Data shown>

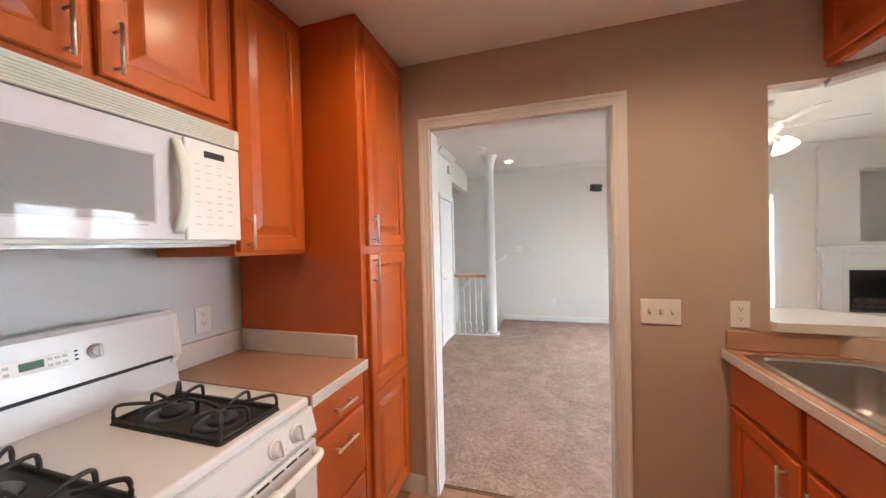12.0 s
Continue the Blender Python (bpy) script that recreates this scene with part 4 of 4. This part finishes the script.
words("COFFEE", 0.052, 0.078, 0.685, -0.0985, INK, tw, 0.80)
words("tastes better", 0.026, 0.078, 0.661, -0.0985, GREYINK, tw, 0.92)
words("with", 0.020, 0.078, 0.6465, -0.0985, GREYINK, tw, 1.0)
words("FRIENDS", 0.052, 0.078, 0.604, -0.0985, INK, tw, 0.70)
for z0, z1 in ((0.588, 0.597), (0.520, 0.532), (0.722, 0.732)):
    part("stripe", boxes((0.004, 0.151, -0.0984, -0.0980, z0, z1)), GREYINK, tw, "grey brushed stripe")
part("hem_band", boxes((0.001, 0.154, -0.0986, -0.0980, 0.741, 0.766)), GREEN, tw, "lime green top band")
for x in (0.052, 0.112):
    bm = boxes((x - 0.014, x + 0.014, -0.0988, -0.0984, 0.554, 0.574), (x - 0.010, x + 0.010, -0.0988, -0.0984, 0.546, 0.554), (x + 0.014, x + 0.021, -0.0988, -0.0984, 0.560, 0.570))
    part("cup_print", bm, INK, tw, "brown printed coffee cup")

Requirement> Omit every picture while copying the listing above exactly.

Problem solution>
12.0 s
Continue the Blender Python (bpy) script that recreates this scene with part 4 of 4. This part finishes the script.
words("COFFEE", 0.052, 0.078, 0.685, -0.0985, INK, tw, 0.80)
words("tastes better", 0.026, 0.078, 0.661, -0.0985, GREYINK, tw, 0.92)
words("with", 0.020, 0.078, 0.6465, -0.0985, GREYINK, tw, 1.0)
words("FRIENDS", 0.052, 0.078, 0.604, -0.0985, INK, tw, 0.70)
for z0, z1 in ((0.588, 0.597), (0.520, 0.532), (0.722, 0.732)):
    part("stripe", boxes((0.004, 0.151, -0.0984, -0.0980, z0, z1)), GREYINK, tw, "grey brushed stripe")
part("hem_band", boxes((0.001, 0.154, -0.0986, -0.0980, 0.741, 0.766)), GREEN, tw, "lime green top band")
for x in (0.052, 0.112):
    bm = boxes((x - 0.014, x + 0.014, -0.0988, -0.0984, 0.554, 0.574), (x - 0.010, x + 0.010, -0.0988, -0.0984, 0.546, 0.554), (x + 0.014, x + 0.021, -0.0988, -0.0984, 0.560, 0.570))
    part("cup_print", bm, INK, tw, "brown printed coffee cup")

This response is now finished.